Der Kläger hat erstinstanzlich vom Beklagten Herausgabe des Wohnmobils verlangt, da er selbst - und nicht der Beklagte - rechtmäßiger Eigentümer des Fahrzeugs sei. Er sei beim Kauf des Fahrzeugs am 25.07.2007 Eigentümer geworden. Außerdem hat der Kläger den Ersatz vorgerichtlicher Anwaltskosten verlangt. Der Beklagte ist dem Herausgabeverlangen entgegengetreten. Einem Eigentumserwerb des Klägers stehe entgegen, dass dieser bzw. der Zeuge S. hinsichtlich der Eigentümerstellung des Verkäufers nicht in gutem Glauben im Sinne von § 932 Abs. 1 Satz 1 BGB gewesen sei.

Das Landgericht hat den Beklagten mit Urteil vom 10.09.2010 antragsgemäß zur Herausgabe des Wohnmobils und zur Zahlung vorgerichtlicher Anwaltskosten in Höhe von 718,40 € verurteilt. Der Kläger sei beim Erwerb des Wohnmobils am 25.07.2007 Eigentümer geworden. Soweit er bzw. der Zeuge S. keinen Verdacht hinsichtlich einer möglichen Unterschlagung geschöpft habe, falle ihm keine grobe Fahrlässigkeit zur Last. Daher seien die Voraussetzungen für einen gutgläubigen Erwerb gemäß § 932 Abs. 1 Satz 1 BGB gegeben. Wegen der weiteren Einzelheiten wird auf die Entscheidungsgründe des erstinstanzlichen Urteils verwiesen.

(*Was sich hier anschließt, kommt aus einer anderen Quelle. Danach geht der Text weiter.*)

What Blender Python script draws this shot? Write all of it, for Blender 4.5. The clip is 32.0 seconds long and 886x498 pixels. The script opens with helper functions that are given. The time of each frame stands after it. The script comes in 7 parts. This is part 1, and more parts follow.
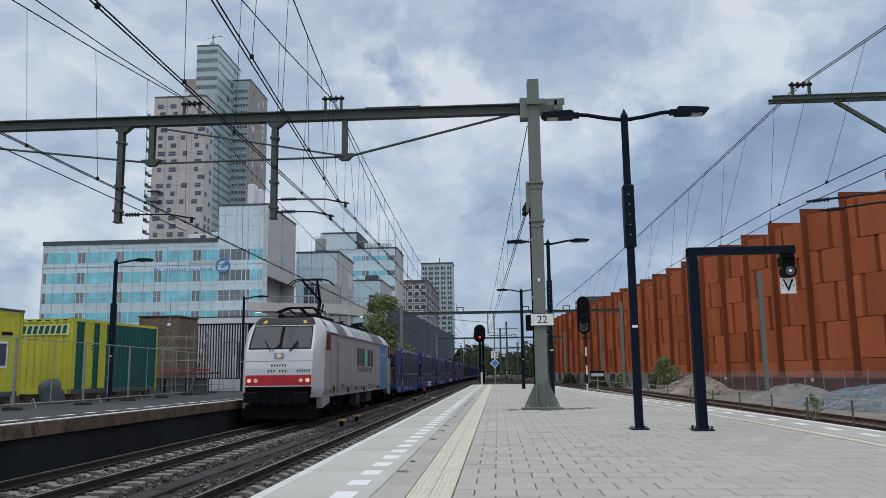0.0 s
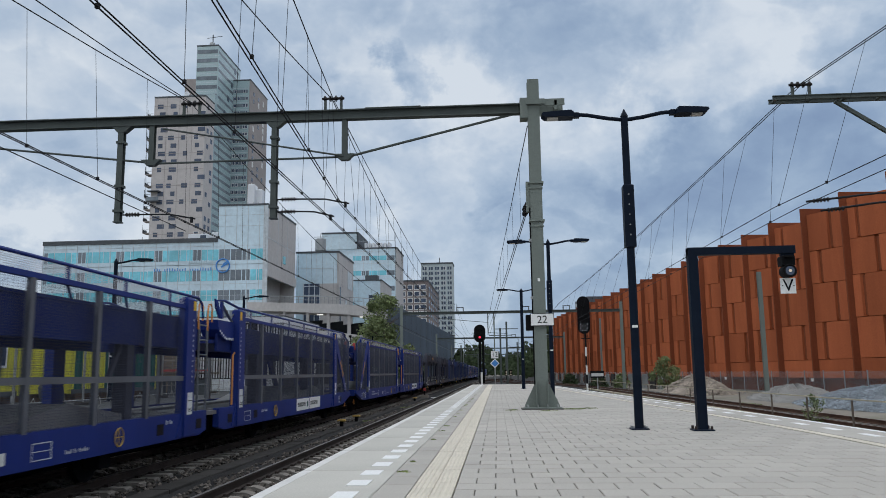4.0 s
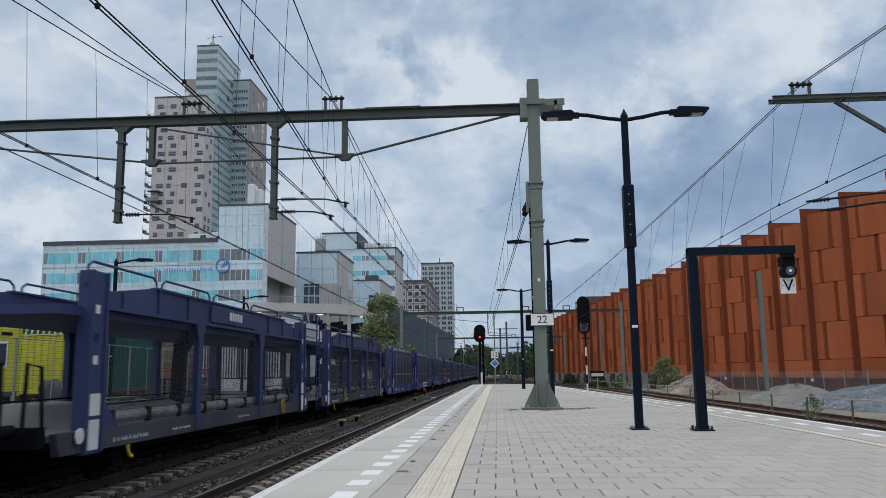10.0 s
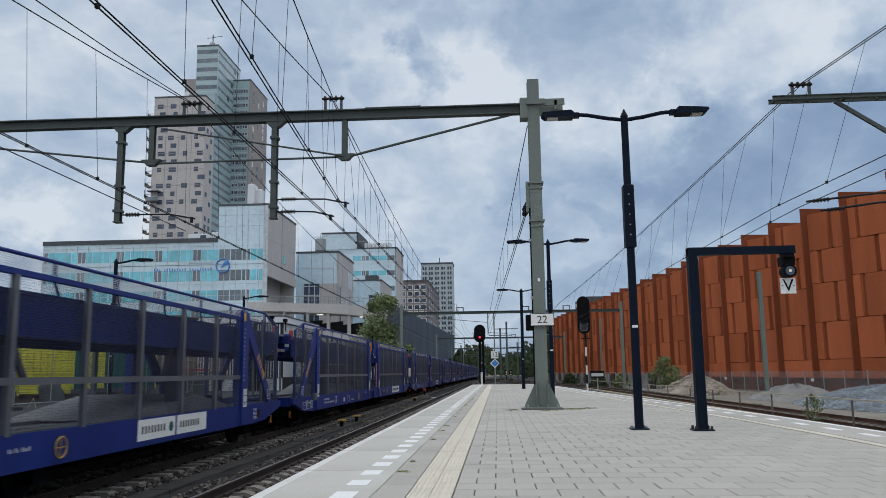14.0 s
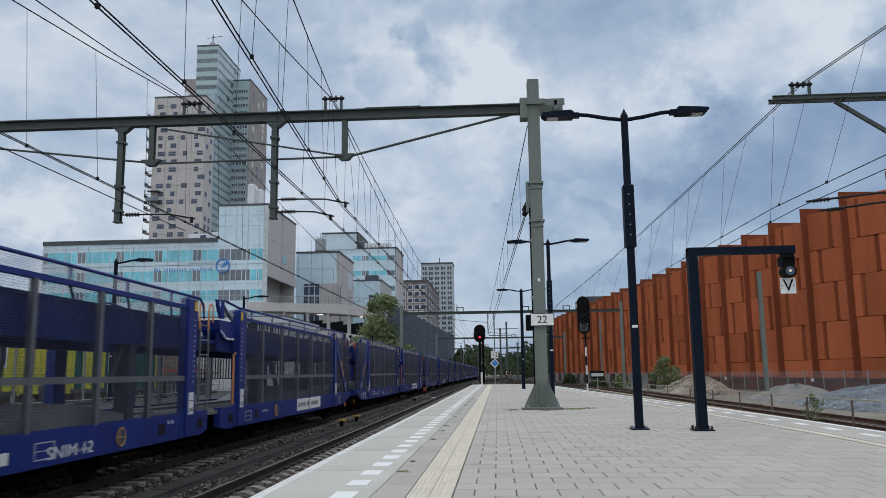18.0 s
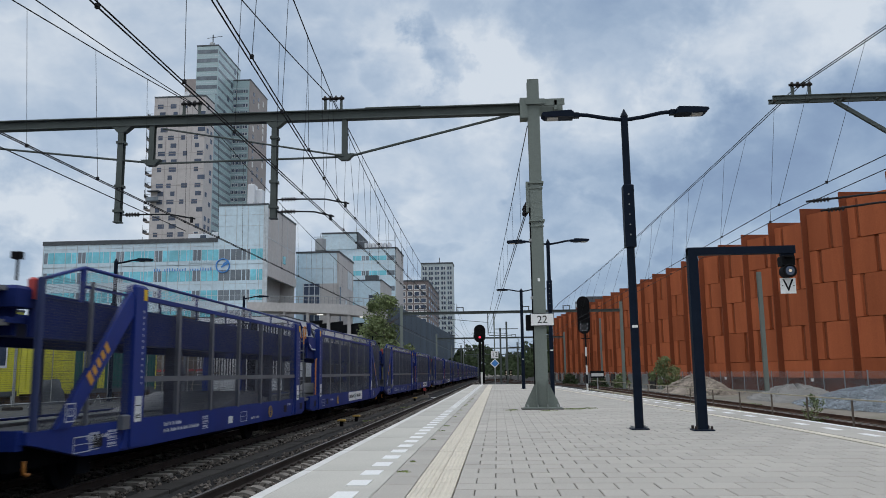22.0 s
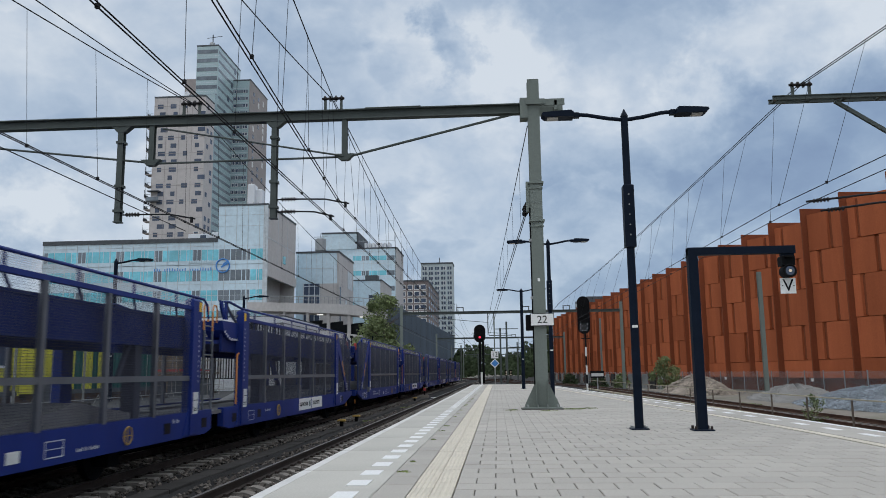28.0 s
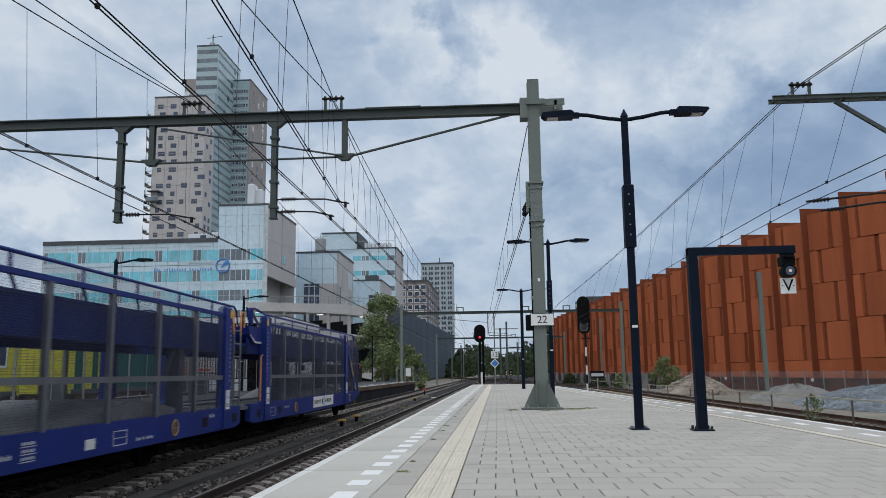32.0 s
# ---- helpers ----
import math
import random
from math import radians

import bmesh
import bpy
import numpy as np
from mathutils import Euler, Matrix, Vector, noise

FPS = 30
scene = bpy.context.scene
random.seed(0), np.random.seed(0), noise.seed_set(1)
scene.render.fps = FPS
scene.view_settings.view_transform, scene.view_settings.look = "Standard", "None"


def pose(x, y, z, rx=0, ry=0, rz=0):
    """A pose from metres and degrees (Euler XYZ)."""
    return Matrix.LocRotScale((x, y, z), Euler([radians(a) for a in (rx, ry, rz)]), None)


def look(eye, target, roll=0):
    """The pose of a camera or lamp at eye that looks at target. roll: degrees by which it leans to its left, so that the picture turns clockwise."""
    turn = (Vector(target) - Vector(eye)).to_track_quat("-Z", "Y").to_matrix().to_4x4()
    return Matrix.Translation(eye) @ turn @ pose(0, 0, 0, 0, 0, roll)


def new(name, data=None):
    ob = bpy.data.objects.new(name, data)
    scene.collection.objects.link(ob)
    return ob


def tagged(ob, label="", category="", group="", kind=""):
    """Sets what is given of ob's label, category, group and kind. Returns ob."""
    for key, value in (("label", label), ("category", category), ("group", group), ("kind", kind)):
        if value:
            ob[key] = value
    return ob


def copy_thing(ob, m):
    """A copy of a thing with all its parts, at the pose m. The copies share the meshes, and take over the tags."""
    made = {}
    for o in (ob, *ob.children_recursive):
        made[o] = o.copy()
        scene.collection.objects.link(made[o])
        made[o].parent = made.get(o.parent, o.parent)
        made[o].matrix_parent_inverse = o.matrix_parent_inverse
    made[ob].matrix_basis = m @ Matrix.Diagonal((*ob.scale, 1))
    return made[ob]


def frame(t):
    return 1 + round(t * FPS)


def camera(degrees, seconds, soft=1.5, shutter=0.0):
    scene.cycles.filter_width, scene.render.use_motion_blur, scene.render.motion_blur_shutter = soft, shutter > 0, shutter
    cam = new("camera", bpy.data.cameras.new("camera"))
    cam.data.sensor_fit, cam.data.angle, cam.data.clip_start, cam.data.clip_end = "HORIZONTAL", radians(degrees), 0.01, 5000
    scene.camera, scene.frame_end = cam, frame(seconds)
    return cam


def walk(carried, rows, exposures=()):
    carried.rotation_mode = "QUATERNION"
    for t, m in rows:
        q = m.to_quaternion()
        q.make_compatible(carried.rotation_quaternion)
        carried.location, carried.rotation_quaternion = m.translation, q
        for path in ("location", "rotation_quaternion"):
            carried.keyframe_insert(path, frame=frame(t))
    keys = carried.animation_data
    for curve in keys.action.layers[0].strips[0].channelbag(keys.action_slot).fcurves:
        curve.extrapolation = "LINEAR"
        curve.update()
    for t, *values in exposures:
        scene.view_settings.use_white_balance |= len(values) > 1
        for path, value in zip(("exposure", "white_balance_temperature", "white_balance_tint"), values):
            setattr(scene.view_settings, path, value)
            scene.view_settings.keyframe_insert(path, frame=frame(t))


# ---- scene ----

Gegen diese Entscheidung richtet sich die Berufung des Beklagten. Die Voraussetzungen für einen gutgläubigen Erwerb seien entgegen der Auffassung des Landgerichts nicht gegeben gewesen. Es habe eine Reihe von Umständen gegeben, aufgrund derer der Kläger und der Zeuge S. Verdacht hätten schöpfen müssen, dass das Fahrzeug nicht im Eigentum des Verkäufers stand. Insbesondere habe das Wohnmobil damals einen Wert von 19.000,00 € gehabt. Bei einem Kaufpreis von lediglich 9.000,00 € hätte dem Kläger und dem Zeugen S. auffallen müssen, dass bei diesem Geschäft etwas nicht in Ordnung sein konnte.

Der Beklagte beantragt,

unter Abänderung des am 10.09.2010 verkündeten Urteils des Landgerichts Konstanz - 3 O 73/10 B - die Klage abzuweisen.

Der Kläger beantragt,

die Berufung zurückzuweisen.

Der Kläger verteidigt das Urteil des Landgerichts und ergänzt seinen erstinstanzlichen Vortrag.

Wegen des weiteren Vorbringens wird auf die gewechselten Schriftsätze verwiesen.

Der Senat hat Beweis erhoben durch Einholung eines schriftlichen Sachverständigengutachtens zum Verkehrswert des Wohnmobils und hat den Sachverständigen ergänzend mündlich angehört. Wegen des Ergebnisses der Beweisaufnahme wird auf das bei den Akten befindliche Gutachten und auf das Terminsprotokoll vom 08.03.2012 verwiesen.

II.

Die Berufung des Beklagten ist lediglich hinsichtlich der vorgerichtlichen Anwaltskosten begründet. Im Übrigen ist die Berufung nicht begründet.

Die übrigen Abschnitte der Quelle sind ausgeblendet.